In 2019, Colorado created the Office of Just Transition, the first state-level office in the nation dedicated to providing personalized support to coal workers and their families, as well as funding to their communities.
“Small towns have this tendency to be dependent on one or two large employers,” said Wade Buchanan, director at the just-transition office, which helped the Coopers connect to state agencies as they worked on their business concept. “You want to help communities find a way to be more diversified, so that their fortunes are not subject to the fortunes of any single employer.”
Buchanan said he’s thrilled by the Coopers’ venture into geothermal, a tech that the state and federal government are backing with incentives. “They’re trailblazers showing the way for a lot of other people that opportunities exist.”
Cooper still isn’t happy that Colorado’s coal industry is sunsetting. “We produce some of the cleanest coal in the nation,” even if it is a fossil fuel, said Cooper, who plans to keep doing shift work at the coal mine until it closes. President Donald Trump also dubs coal clean, and Cooper reports feeling more aligned with Republicans than Democrats.
He’s clear-eyed that change is inevitable, though, like it or not. “I can’t save the coal industry,” Cooper said.
The Trump administration, meanwhile, has undertaken the Sisyphean task of resuscitating coal in the U.S. by, among other tactics, forcing uneconomic coal plants to keep running past their planned closure dates.
Cooper, who worked at a heat- and power-generating plant when he was in the military, isn’t a fan of most forms of renewable energy. “Windmills are ugly things to me,” he said — a view shared by the U.S. president. He finds batteries unpalatable. And solar panels send jobs overseas, he said.
“When you’re buying solar panels from China, I don’t think that’s the right way to go. If you’re going to buy the things, they ought to be built here,” Cooper said. (Though perhaps not a well-publicized statistic, domestic solar manufacturing employed about 34,000 workers in 2024.)
Geothermal is an up-and-coming energy source Cooper can get behind. Hooked up to heat pumps, it’s the most efficient way to warm and cool buildings.
In a geothermal system, loops of flexible pipe are installed ten to hundreds of feet deep into the ground. At these depths, the earth is a fairly stable 45 to 75 degrees Fahrenheit, funneling a ready source of heat in cold weather to a building’s electrically powered geothermal heat pump. In the summer, the appliances provide air conditioning by dumping a building’s extra warmth underground.

Geothermal heat pumps are extremely efficient. They can deliver the same amount of heating as a fossil-fueled or electric-resistance system using just a fourth or even a sixth of the energy.
“In northwest Colorado, you can pay $700 a month for propane to heat your house, or $400 for natural gas,” said Cooper. “That’s a chunk of change, because our winter up here lasts about five to six months — about half a year where you’re going to be heating your home.” And the cold cuts like a knife: Cooper recalls winters in the area with lows in the minus 50s and 60s Fahrenheit.
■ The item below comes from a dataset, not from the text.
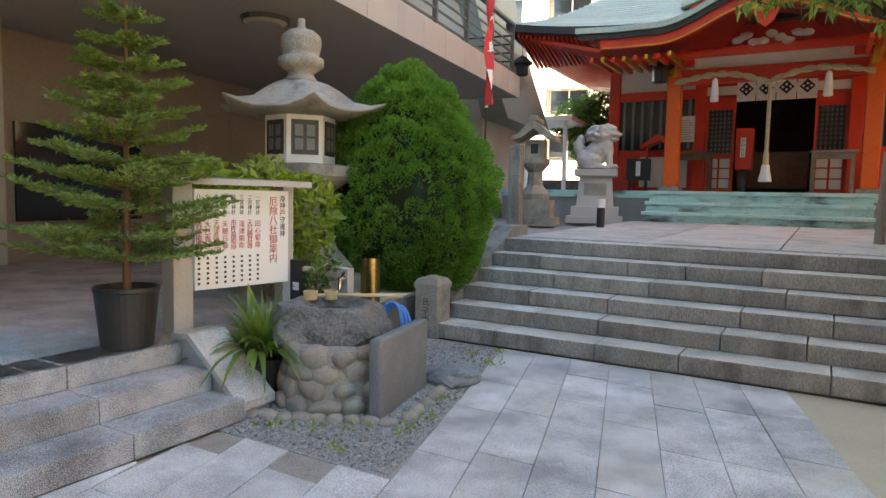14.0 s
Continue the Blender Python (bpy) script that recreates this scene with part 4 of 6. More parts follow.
for s in range(5):
    bm = blob((0, 0, 0), (1, 1, 1), 0.22, 1.3, 2, seed=s * 3.1)
    me = bpy.data.meshes.new("cobble")
    bm.to_mesh(me)
    bm.free()
    me.materials.append(M["cobble"])
    me.shade_smooth()
    cob_me.append(me)
for row in range(4):
    for k in range(12):
        a = 2 * math.pi * (k + 0.5 * (row % 2)) / 12 + rc.uniform(-0.06, 0.06)
        rad = 0.355 - 0.012 * row
        o = new("cobble", rc.choice(cob_me))
        o.parent = basin
        o.location = (rad * math.cos(a), rad * math.sin(a), 0.055 + 0.1 * row + rc.uniform(-0.012, 0.012))
        o.rotation_euler = (rc.uniform(-0.25, 0.25), rc.uniform(-0.15, 0.15), a)
        o.scale = (rc.uniform(0.045, 0.07), rc.uniform(0.07, 0.115), rc.uniform(0.046, 0.082))
part("core", lathe([(0.37, 0), (0.345, 0.4), (0.3, 0.42)], 20), "joint", basin, "grey mortar between the cobbles")
edging = thing("cobble_edging", "irregular kerb of pale cobbles round a gravel bed", "edging", (0, 0, -0.02))
for k in range(17):
    t = k / 16
    o = new("cobble", rc.choice(cob_me))
    o.parent = edging
    if t < 0.55:
        s = t / 0.55
        o.location = (-2.98 + 0.86 * s, 3.94 + 0.36 * s, 0.012)
        turn = math.atan2(0.36, 0.86)
    else:
        s = (t - 0.55) / 0.45
        o.location = (-2.14 - 0.22 * s, 4.4 + 1.0 * s, 0.012)
        turn = math.atan2(1.0, -0.22)
    o.rotation_euler = (rc.uniform(-0.12, 0.12), rc.uniform(-0.12, 0.12), turn + rc.uniform(-0.15, 0.15))
    o.scale = (rc.uniform(0.06, 0.082), rc.uniform(0.045, 0.06), rc.uniform(0.036, 0.05))
gravel_bed = tagged(part("gravel_bed", prism([(-3.25, 3.65), (-1.775, 3.65), (-2.385, 6.44), (-3.25, 6.44)], -0.03, -0.006, "z"), "gravel"), "bed of grey gravel and weeds round the basin", "gravel", kind="stuff")
bed = thing("basin_weeds", "small green weeds between gravel and cobbles", "weeds", kind="stuff")
rw = np.random.default_rng(44)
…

Plus, a geothermal heat pump actually “helps the grid out,” Cooper said. The appliances are not only superefficient but also provide warmth steadily, rather than in bursts. That reduces peaks in power demand, keeping electricity more affordable for everyone.
Geothermal systems aren’t yet widespread. Most people don’t know the tech exists, and the up-front cost to install them is typically two to three times the price tag of an air-source heat pump or gas furnace plus a central air conditioner.
But the higher costs in northwest Colorado are partly due to far-flung geothermal drillers having to haul their equipment across the Rocky Mountains, said Cooper, who’s been spinning up the startup in his off-time. “I think I can keep my costs of mobilization down, and so that makes the product more affordable.”
His geothermal drilling business will be the first in Moffat County and neighboring Routt and Rio Blanco counties — a region home to more than three-quarters of the roughly 1,700 workers that make up Colorado’s coal industry and its supply chain. The state is backing High Altitude Geothermal, providing four years of tax relief and a $40,000 grant for operations through the economic development program Rural Jump-Start.
For now, the startup consists of Cooper and his family members. His wife, Kristine, is helping with administrative work. His daughter, Anna, handles operations. His sons, Matthew and Nathan, are drilling alongside him. Anna is also certified to do that work, so she can step in when the need arises. But as business picks up, Cooper aims to expand to a second crew and hire more people — especially other miners in the area.
“Hiring displaced coal workers was part of Matt’s ‘why’ for starting this business,” Kristine said. “He wanted to be part of the solution for the employment of these individuals.”
Going into geothermal energy “felt so right,” Anna said. “It’s a wonderful resource that everyone has access to. It’s there all the time.” And it’s a boost to the local economy. “It’s really exciting … when you have something that’s so powerful.”
High Altitude Geothermal has already secured its first contracts: retrofits of two homes in Moffat County. The Coopers are also bidding on two large-scale commercial projects in the municipalities of Steamboat Springs and Gunnison. They’re building a future with geothermal energy, regardless of the federal push for coal.
“There’s some people that are holding out that somehow Trump will be able to make coal viable again and make the power plants stay open,” Cooper said. “Maybe they’ll be right. … I have no idea. But my intuition is that this ball is rolling, and I don’t see it stopping.”
“So you better just try to figure out what’s next for you.”